* Data section:
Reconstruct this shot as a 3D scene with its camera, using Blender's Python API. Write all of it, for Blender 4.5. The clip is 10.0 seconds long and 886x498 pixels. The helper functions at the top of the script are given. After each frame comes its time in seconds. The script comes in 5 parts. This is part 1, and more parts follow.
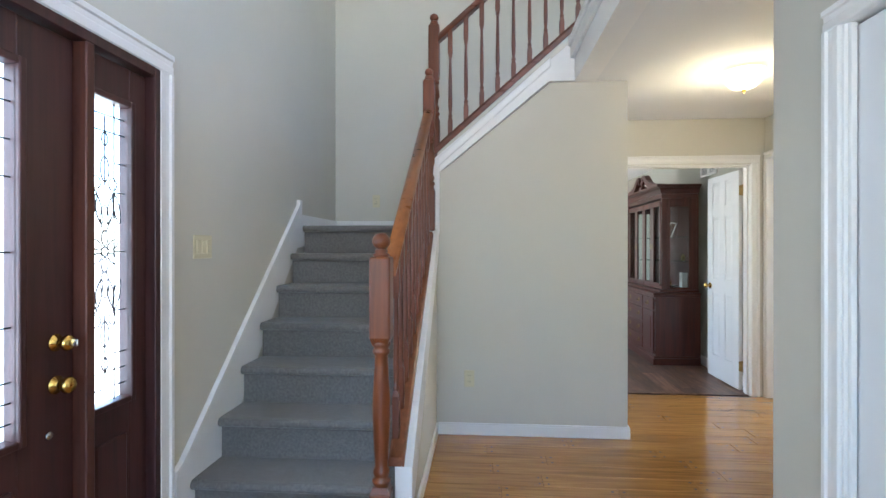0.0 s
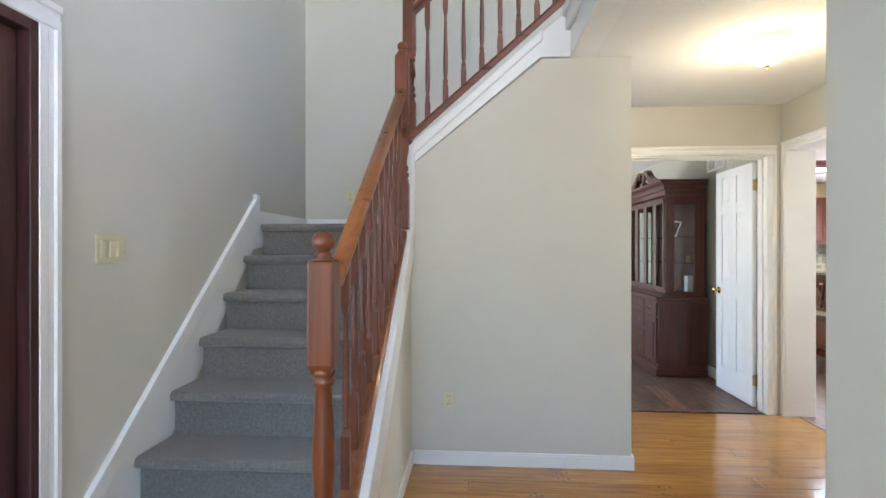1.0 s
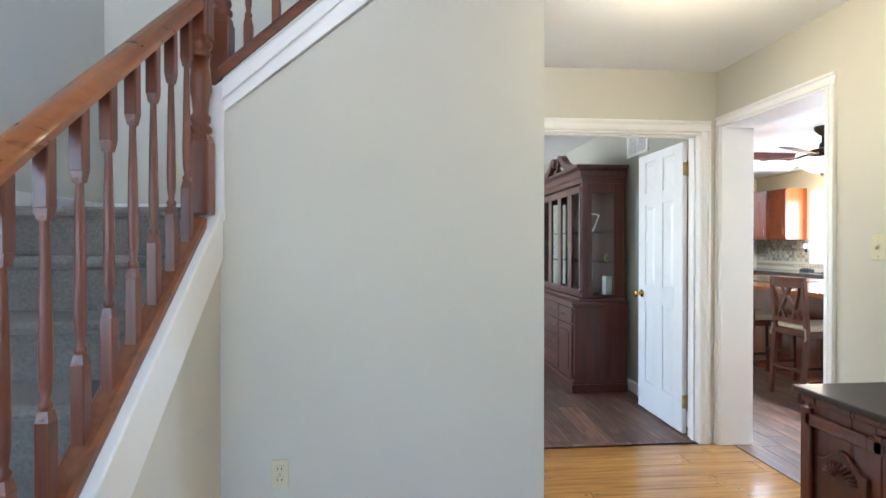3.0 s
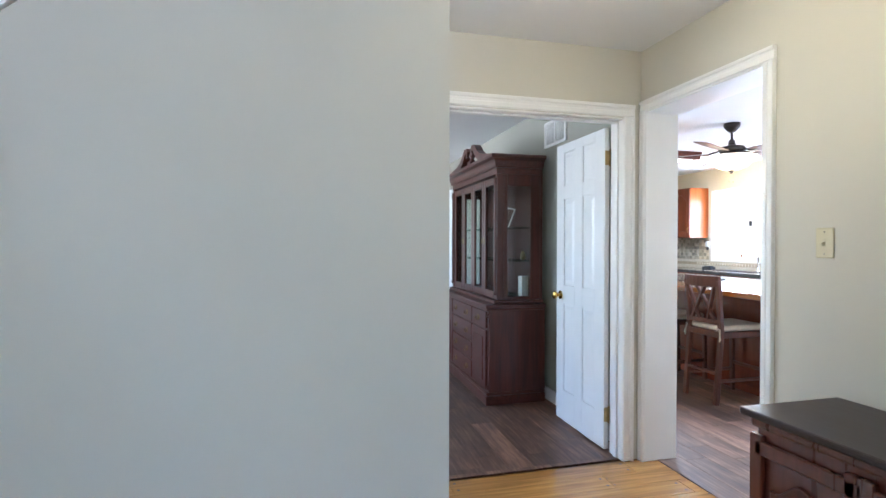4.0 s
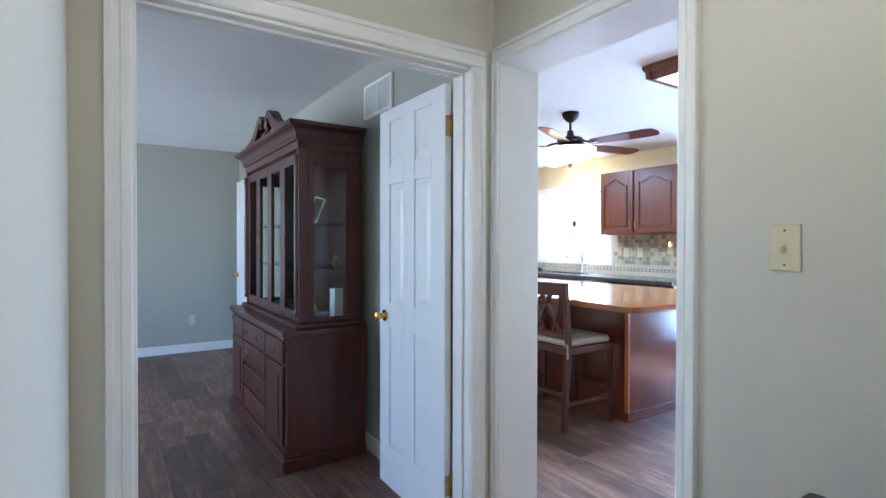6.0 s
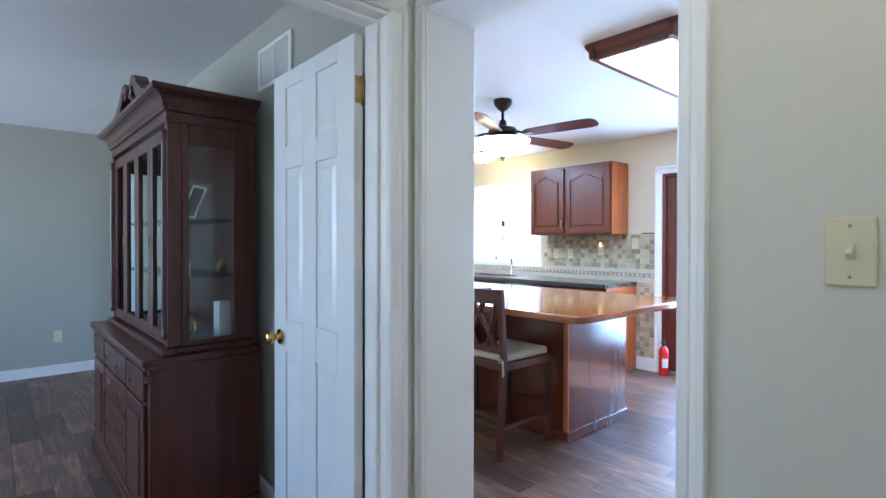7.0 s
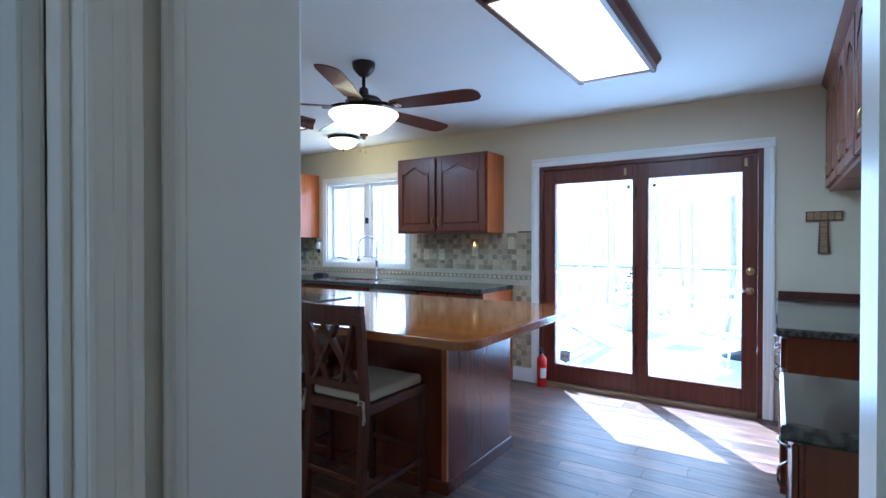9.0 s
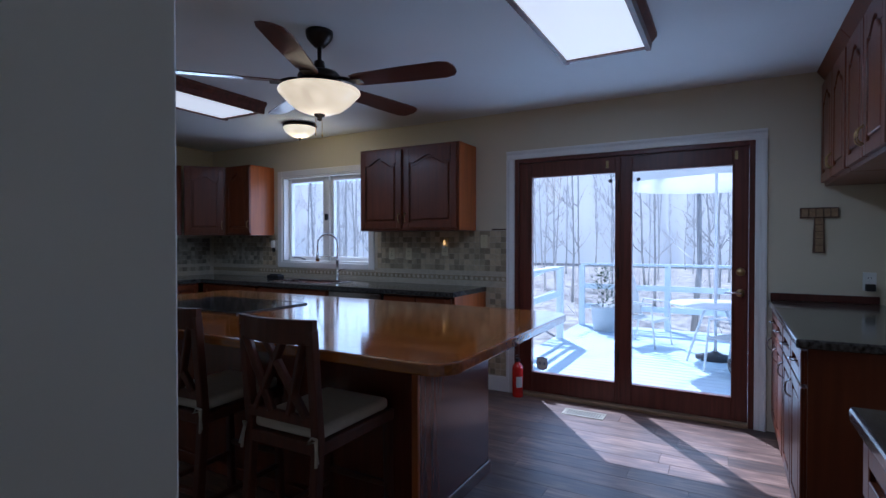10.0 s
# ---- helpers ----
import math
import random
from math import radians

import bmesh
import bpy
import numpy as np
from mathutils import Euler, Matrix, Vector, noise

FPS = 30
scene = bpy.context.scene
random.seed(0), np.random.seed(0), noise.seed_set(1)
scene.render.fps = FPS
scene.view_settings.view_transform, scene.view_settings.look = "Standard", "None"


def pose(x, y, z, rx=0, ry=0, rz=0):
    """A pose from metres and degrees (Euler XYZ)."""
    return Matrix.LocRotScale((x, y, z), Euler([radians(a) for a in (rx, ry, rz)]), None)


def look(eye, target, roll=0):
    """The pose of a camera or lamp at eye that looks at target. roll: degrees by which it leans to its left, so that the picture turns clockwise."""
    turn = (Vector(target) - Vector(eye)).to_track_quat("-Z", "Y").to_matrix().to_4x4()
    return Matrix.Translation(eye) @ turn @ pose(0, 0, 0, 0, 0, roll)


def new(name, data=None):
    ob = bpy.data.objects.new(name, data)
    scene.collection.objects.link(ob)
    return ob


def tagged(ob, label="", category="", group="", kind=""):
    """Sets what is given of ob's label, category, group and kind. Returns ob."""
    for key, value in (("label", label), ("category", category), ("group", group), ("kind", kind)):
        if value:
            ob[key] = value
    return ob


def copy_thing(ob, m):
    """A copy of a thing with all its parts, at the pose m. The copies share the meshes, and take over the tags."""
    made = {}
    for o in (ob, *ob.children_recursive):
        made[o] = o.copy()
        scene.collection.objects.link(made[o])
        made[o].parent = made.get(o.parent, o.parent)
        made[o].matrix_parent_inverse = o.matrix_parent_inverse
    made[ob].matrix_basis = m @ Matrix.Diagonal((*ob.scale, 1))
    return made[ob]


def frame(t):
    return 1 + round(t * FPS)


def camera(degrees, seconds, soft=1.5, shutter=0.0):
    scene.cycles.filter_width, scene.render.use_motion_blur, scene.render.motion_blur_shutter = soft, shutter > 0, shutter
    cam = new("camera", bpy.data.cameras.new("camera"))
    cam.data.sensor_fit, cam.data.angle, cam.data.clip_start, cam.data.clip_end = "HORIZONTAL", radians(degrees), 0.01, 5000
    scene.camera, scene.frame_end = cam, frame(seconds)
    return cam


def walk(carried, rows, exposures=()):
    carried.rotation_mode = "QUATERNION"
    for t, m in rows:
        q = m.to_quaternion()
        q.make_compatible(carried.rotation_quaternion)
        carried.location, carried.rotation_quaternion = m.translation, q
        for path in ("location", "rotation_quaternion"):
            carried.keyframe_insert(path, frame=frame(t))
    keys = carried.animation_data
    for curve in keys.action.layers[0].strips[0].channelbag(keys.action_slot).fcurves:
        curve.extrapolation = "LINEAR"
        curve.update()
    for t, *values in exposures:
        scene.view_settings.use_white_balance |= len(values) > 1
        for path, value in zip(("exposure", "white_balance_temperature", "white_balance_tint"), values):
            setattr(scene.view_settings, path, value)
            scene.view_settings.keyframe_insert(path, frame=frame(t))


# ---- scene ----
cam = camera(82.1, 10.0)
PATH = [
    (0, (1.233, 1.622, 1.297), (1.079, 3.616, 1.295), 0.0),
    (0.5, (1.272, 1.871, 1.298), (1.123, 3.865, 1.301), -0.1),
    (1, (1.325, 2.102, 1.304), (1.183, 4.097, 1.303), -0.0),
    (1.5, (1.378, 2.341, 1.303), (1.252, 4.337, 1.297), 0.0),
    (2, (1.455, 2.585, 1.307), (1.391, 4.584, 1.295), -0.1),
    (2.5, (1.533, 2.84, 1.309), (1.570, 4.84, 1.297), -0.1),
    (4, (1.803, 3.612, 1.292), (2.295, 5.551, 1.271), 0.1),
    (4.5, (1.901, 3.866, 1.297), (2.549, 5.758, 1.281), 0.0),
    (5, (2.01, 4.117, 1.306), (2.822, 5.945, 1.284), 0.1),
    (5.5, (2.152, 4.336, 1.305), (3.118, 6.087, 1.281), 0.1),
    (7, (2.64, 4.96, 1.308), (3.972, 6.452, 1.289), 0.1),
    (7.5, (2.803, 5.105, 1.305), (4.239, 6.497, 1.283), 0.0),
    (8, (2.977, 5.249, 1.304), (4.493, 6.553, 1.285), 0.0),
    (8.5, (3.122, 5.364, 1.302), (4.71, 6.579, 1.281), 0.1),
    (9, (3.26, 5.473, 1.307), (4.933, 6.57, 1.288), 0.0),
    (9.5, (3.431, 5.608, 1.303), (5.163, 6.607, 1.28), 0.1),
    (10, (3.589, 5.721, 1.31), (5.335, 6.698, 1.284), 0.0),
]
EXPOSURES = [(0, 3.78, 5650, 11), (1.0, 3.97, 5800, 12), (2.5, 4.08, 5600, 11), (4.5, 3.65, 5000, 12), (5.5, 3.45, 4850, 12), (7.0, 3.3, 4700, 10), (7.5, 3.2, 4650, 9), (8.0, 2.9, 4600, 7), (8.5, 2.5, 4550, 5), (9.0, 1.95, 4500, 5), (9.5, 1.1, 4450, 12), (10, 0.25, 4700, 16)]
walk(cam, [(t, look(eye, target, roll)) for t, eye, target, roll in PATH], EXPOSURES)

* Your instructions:
Return the whole listing, word for word, and leave out every picture.

* The reply:
Reconstruct this shot as a 3D scene with its camera, using Blender's Python API. Write all of it, for Blender 4.5. The clip is 10.0 seconds long and 886x498 pixels. The helper functions at the top of the script are given. After each frame comes its time in seconds. The script comes in 5 parts. This is part 1, and more parts follow.
0.0 s
1.0 s
3.0 s
4.0 s
6.0 s
7.0 s
9.0 s
10.0 s
# ---- helpers ----
import math
import random
from math import radians

import bmesh
import bpy
import numpy as np
from mathutils import Euler, Matrix, Vector, noise

FPS = 30
scene = bpy.context.scene
random.seed(0), np.random.seed(0), noise.seed_set(1)
scene.render.fps = FPS
scene.view_settings.view_transform, scene.view_settings.look = "Standard", "None"


def pose(x, y, z, rx=0, ry=0, rz=0):
    """A pose from metres and degrees (Euler XYZ)."""
    return Matrix.LocRotScale((x, y, z), Euler([radians(a) for a in (rx, ry, rz)]), None)


def look(eye, target, roll=0):
    """The pose of a camera or lamp at eye that looks at target. roll: degrees by which it leans to its left, so that the picture turns clockwise."""
    turn = (Vector(target) - Vector(eye)).to_track_quat("-Z", "Y").to_matrix().to_4x4()
    return Matrix.Translation(eye) @ turn @ pose(0, 0, 0, 0, 0, roll)


def new(name, data=None):
    ob = bpy.data.objects.new(name, data)
    scene.collection.objects.link(ob)
    return ob


def tagged(ob, label="", category="", group="", kind=""):
    """Sets what is given of ob's label, category, group and kind. Returns ob."""
    for key, value in (("label", label), ("category", category), ("group", group), ("kind", kind)):
        if value:
            ob[key] = value
    return ob


def copy_thing(ob, m):
    """A copy of a thing with all its parts, at the pose m. The copies share the meshes, and take over the tags."""
    made = {}
    for o in (ob, *ob.children_recursive):
        made[o] = o.copy()
        scene.collection.objects.link(made[o])
        made[o].parent = made.get(o.parent, o.parent)
        made[o].matrix_parent_inverse = o.matrix_parent_inverse
    made[ob].matrix_basis = m @ Matrix.Diagonal((*ob.scale, 1))
    return made[ob]


def frame(t):
    return 1 + round(t * FPS)


def camera(degrees, seconds, soft=1.5, shutter=0.0):
    scene.cycles.filter_width, scene.render.use_motion_blur, scene.render.motion_blur_shutter = soft, shutter > 0, shutter
    cam = new("camera", bpy.data.cameras.new("camera"))
    cam.data.sensor_fit, cam.data.angle, cam.data.clip_start, cam.data.clip_end = "HORIZONTAL", radians(degrees), 0.01, 5000
    scene.camera, scene.frame_end = cam, frame(seconds)
    return cam


def walk(carried, rows, exposures=()):
    carried.rotation_mode = "QUATERNION"
    for t, m in rows:
        q = m.to_quaternion()
        q.make_compatible(carried.rotation_quaternion)
        carried.location, carried.rotation_quaternion = m.translation, q
        for path in ("location", "rotation_quaternion"):
            carried.keyframe_insert(path, frame=frame(t))
    keys = carried.animation_data
    for curve in keys.action.layers[0].strips[0].channelbag(keys.action_slot).fcurves:
        curve.extrapolation = "LINEAR"
        curve.update()
    for t, *values in exposures:
        scene.view_settings.use_white_balance |= len(values) > 1
        for path, value in zip(("exposure", "white_balance_temperature", "white_balance_tint"), values):
            setattr(scene.view_settings, path, value)
            scene.view_settings.keyframe_insert(path, frame=frame(t))


# ---- scene ----
cam = camera(82.1, 10.0)
PATH = [
    (0, (1.233, 1.622, 1.297), (1.079, 3.616, 1.295), 0.0),
    (0.5, (1.272, 1.871, 1.298), (1.123, 3.865, 1.301), -0.1),
    (1, (1.325, 2.102, 1.304), (1.183, 4.097, 1.303), -0.0),
    (1.5, (1.378, 2.341, 1.303), (1.252, 4.337, 1.297), 0.0),
    (2, (1.455, 2.585, 1.307), (1.391, 4.584, 1.295), -0.1),
    (2.5, (1.533, 2.84, 1.309), (1.570, 4.84, 1.297), -0.1),
    (4, (1.803, 3.612, 1.292), (2.295, 5.551, 1.271), 0.1),
    (4.5, (1.901, 3.866, 1.297), (2.549, 5.758, 1.281), 0.0),
    (5, (2.01, 4.117, 1.306), (2.822, 5.945, 1.284), 0.1),
    (5.5, (2.152, 4.336, 1.305), (3.118, 6.087, 1.281), 0.1),
    (7, (2.64, 4.96, 1.308), (3.972, 6.452, 1.289), 0.1),
    (7.5, (2.803, 5.105, 1.305), (4.239, 6.497, 1.283), 0.0),
    (8, (2.977, 5.249, 1.304), (4.493, 6.553, 1.285), 0.0),
    (8.5, (3.122, 5.364, 1.302), (4.71, 6.579, 1.281), 0.1),
    (9, (3.26, 5.473, 1.307), (4.933, 6.57, 1.288), 0.0),
    (9.5, (3.431, 5.608, 1.303), (5.163, 6.607, 1.28), 0.1),
    (10, (3.589, 5.721, 1.31), (5.335, 6.698, 1.284), 0.0),
]
EXPOSURES = [(0, 3.78, 5650, 11), (1.0, 3.97, 5800, 12), (2.5, 4.08, 5600, 11), (4.5, 3.65, 5000, 12), (5.5, 3.45, 4850, 12), (7.0, 3.3, 4700, 10), (7.5, 3.2, 4650, 9), (8.0, 2.9, 4600, 7), (8.5, 2.5, 4550, 5), (9.0, 1.95, 4500, 5), (9.5, 1.1, 4450, 12), (10, 0.25, 4700, 16)]
walk(cam, [(t, look(eye, target, roll)) for t, eye, target, roll in PATH], EXPOSURES)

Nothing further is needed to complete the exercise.